## Directions for this task
Begin with the first line and repeat exactly through the line containing "self.v, self.f, self.n = [], [], 0"; leave every image out.

┄┄┄┄┄┄┄┄┄┄┄┄┄┄┄┄┄┄┄┄

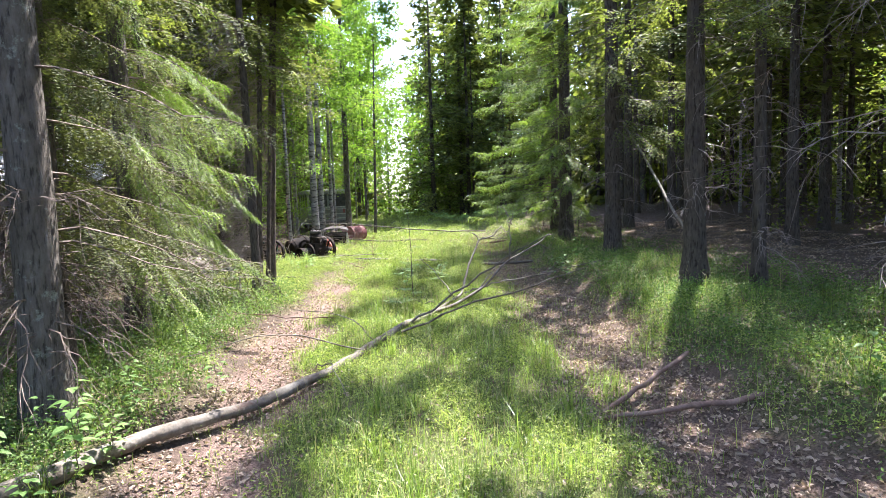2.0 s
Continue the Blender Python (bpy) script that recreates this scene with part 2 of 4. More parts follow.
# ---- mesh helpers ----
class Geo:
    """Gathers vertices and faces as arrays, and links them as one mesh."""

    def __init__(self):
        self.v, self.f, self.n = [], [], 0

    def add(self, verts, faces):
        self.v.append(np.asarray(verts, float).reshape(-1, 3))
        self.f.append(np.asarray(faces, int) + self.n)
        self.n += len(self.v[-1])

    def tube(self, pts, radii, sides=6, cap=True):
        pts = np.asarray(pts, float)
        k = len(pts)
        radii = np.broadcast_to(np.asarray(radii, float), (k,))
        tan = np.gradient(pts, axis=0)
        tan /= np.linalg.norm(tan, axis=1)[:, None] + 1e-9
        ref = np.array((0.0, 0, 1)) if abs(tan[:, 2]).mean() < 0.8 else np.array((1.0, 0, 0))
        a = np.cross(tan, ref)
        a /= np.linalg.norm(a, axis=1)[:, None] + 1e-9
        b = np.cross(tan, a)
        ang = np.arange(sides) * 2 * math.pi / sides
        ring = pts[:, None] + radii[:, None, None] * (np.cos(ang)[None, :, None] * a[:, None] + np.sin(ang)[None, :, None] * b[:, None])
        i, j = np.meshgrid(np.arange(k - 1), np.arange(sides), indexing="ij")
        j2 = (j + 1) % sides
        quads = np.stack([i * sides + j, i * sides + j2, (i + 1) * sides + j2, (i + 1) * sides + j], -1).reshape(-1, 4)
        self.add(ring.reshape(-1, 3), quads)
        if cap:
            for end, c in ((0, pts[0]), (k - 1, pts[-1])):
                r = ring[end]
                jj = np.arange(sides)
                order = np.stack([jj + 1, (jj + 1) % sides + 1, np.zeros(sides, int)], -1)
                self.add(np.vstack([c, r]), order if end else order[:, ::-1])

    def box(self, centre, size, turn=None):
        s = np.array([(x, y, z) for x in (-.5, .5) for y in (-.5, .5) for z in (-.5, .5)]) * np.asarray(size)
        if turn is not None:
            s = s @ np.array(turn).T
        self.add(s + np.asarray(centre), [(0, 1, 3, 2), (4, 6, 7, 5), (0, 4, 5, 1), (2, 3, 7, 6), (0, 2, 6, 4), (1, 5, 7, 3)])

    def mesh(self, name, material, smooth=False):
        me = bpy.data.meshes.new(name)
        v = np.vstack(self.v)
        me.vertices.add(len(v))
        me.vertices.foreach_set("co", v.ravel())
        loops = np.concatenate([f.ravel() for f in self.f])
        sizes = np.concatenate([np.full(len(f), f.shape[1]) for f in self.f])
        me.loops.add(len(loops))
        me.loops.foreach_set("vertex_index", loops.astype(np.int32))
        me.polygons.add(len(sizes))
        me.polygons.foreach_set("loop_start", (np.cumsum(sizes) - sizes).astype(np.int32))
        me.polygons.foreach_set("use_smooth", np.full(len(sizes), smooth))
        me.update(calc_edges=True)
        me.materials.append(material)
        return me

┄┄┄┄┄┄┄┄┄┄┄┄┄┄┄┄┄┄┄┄

## Response
2.0 s
Continue the Blender Python (bpy) script that recreates this scene with part 2 of 4. More parts follow.
# ---- mesh helpers ----
class Geo:
    """Gathers vertices and faces as arrays, and links them as one mesh."""

    def __init__(self):
        self.v, self.f, self.n = [], [], 0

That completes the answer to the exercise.